El hombre, síntesis del universo —barro y espíritu—, creado a imagen y semejanza de Dios, cuando sonríe, se erige como nunca en representante del Creador, de la divina Pater¬nidad, de su infinita misericordia y de su voluntad salvadora: cuando un hombre sonríe, sonríe con él la Creación entera y el mismo Creador.
El hombre sonríe ante la imagen del ser amado. Llama en secreto. El cristiano sonríe ante la imagen de su Madre, y por respuesta obtiene la sonrisa de la Creación. La sonrisa, entonces, invade el universo.
La Virgen María es la primera sonrisa gozosa de Dios después del pecado. Ella resume todas esas sonrisas que nacen en Dios, y, al haber cumplido su misión en la tierra, retornan a su hogar primero, para siempre. Por eso, Nuestra Madre bien podría ser llamada La Sonrisa de la Creación.
El rostro severo, la cara seria, no impiden la sonrisa del corazón, compatible con el ceño fruncido y el gesto de cansancio. Porque la sonrisa, aunque tiende a manifestarse en el rostro, no siempre puede lograrlo. Pero puede vivir dentro, en el espacio interior del hombre, donde ha nacido.
Jesús, ordinariamente, sonreía. Los niños —expertos en el arte de conocer al primer golpe de vista la generosidad de los mayores— buscaban al Señor, y alborotaban hasta lograr su cercanía. Pero el rostro de Jesús conoció también la seriedad y, en ocasiones, reprendía gravemente a los discípulos. Sin embargo, por dentro, sonreía siempre, al ver los esfuerzos de los suyos por portarse bien.
Los más duros reproches, cuando culminan en la sonrisa, lejos de ofendernos, nos otorgan el privilegio de sentirnos recia y lealmente amados.
Los Evangelios no nos hablan expresamente de la sonrisa de Jesús y sí de sus lágrimas. La explicación es bien sencilla. Las lágrimas no eran lo normal en El. La sonrisa sí. «No os pongáis tristes», les decía a sus hombres. «Hablo estas cosas en el mundo para que tengan mi gozo cumplido en sí mismos».
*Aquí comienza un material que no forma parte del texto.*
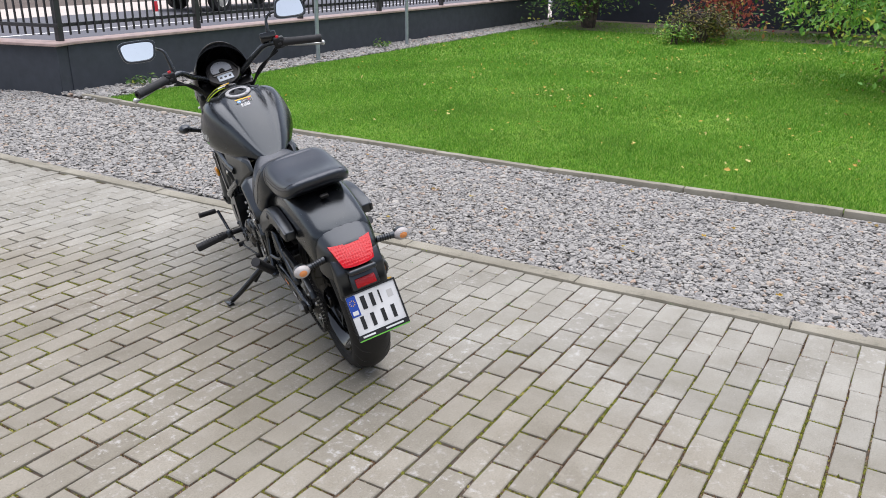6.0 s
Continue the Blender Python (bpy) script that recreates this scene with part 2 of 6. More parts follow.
def tube(pts, r, seg=10, steps=6, flat=1.0, cap=True):
    """A round bar along a smooth line; r one radius or one for each given point."""
    n = len(pts)
    line = smooth_line(pts, steps)
    radii = [r] * len(line)
    if hasattr(r, "__len__"):
        radii = [float(np.interp(i / (len(line) - 1) * (n - 1), range(n), r)) for i in range(len(line))]
    bm = bmesh.new()
    side = None
    rings = []
    for i, q in enumerate(line):
        d = (line[min(i + 1, len(line) - 1)] - line[max(i - 1, 0)]).normalized()
        if side is None:
            side = d.orthogonal().normalized() if abs(d.y) > 0.9 else Vector((0, 1, 0))
        side = (side - d * side.dot(d)).normalized()
        up = d.cross(side)
        rings.append([bm.verts.new(q + (side * math.cos(a) * flat + up * math.sin(a)) * radii[i]) for a in (2 * math.pi * k / seg for k in range(seg))])
    for a, b in zip(rings, rings[1:]):
        for k in range(seg):
            bm.faces.new((a[k], a[(k + 1) % seg], b[(k + 1) % seg], b[k]))
    if cap:
        bm.faces.new(rings[0])
        bm.faces.new(rings[-1][::-1])
    return bm


def loft(rings, cap=True, closed=True):
    bm = bmesh.new()
    vs = [[bm.verts.new(p) for p in r] for r in rings]
    n = len(vs[0])
    for a, b in zip(vs, vs[1:]):
        for k in range(n if closed else n - 1):
            bm.faces.new((a[k], a[(k + 1) % n], b[(k + 1) % n], b[k]))
    if cap and closed:
        bm.faces.new(vs[0])
        bm.faces.new(vs[-1][::-1])
    return bm


def lathe(profile, m=None, seg=48, close=False):
    """Turns (radius, height) points about z, then lays the result by m."""
    prof = list(profile) + ([profile[0]] if close else [])
    rings = [[(r * math.cos(2 * math.pi * k / seg), r * math.sin(2 * math.pi * k / seg), h) for k in range(seg)] for r, h in prof]
    bm = loft(rings, cap=False)
    bmesh.ops.remove_doubles(bm, verts=bm.verts, dist=1e-5)
    if m is not None:
        bm.transform(m)
    return bm


def disc_cyl(a, b, r, seg=20, bevel=0.0015, r2=None):
    """A cylinder from a to b with softened ends."""
    a, b = Vector(a), Vector(b)
    r2 = r if r2 is None else r2
    L = (b - a).length
    bv = min(bevel, L * 0.3, r * 0.3)
    m = Matrix.Translation(a) @ (b - a).to_track_quat("Z", "Y").to_matrix().to_4x4()
    return lathe([(0, 0), (r - bv, 0), (r, bv), (r2, L - bv), (r2 - bv, L), (0, L)], m, seg)


def plate(outline, y0, y1, bevel=0.004, seg=2, bulge=0.0):
    """A slab with an (x, z) outline between two values of y, edges rounded."""
    bm = bmesh.new()
    f = bm.faces.new([bm.verts.new((x, y0, z)) for x, z in outline])
    r = bmesh.ops.extrude_face_region(bm, geom=[f])
    vs = [g for g in r["geom"] if isinstance(g, bmesh.types.BMVert)]
    bmesh.ops.translate(bm, verts=vs, vec=(0, y1 - y0, 0))
    bmesh.ops.recalc_face_normals(bm, faces=bm.faces)
    if bevel:
        bmesh.ops.bevel(bm, geom=list(bm.edges), offset=bevel, segments=seg, affect="EDGES", profile=0.5, clamp_overlap=True)
    return bm


def faceted(outline, crest, y_back, y_edge, y_crest):
    """A moulded slab: an (x, z) outline that rises over chamfers to a raised crest with a point for each of its corners."""
    ring = lambda pts, ys: [(x, y, z) for (x, z), y in zip(pts, ys)]
    n = len(outline)
    each = lambda y: list(y) if hasattr(y, "__len__") else [y] * n
    return loft([ring(outline, each(y_back)), ring(outline, each(y_edge)), ring(crest, each(y_crest))])


def softened(ob, width=0.003, segments=3, angle=20):
    b = ob.modifiers.new("round", "BEVEL")
    b.width, b.segments, b.limit_method, b.angle_limit = width, segments, "ANGLE", radians(angle)
    b.harden_normals = False
    return ob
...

La Persona de Cristo irradia alegría. Cuando sus discípulos lo creen ausente, sin vida, están tristes y lloran. Y sólo el anuncio de la Resurrección, de la posibilidad de tornar a verle y estar con El, invade de alegría a los Apóstoles. Cuando se les aparece en el Cenáculo, «no acababan de creer por la alegría». El corazón arde de gozo en los que caminan hacia Emaús con el Maestro, aun sin reconocer la identidad del acompañante. Cristo quiere la alegría y está dispuesto a hacer cualquier cosa para que los hombres la consigan: «Pedid —nos dice— y recibiréis para que vuestro gozo sea cumplido». Expresiones semejantes no pueden tener cabida en un rostro amargo. El rostro de Cristo es un rostro sonriente, no menos que el de su Madre amabilísima. Dos sonrisas que nos están siempre esperando.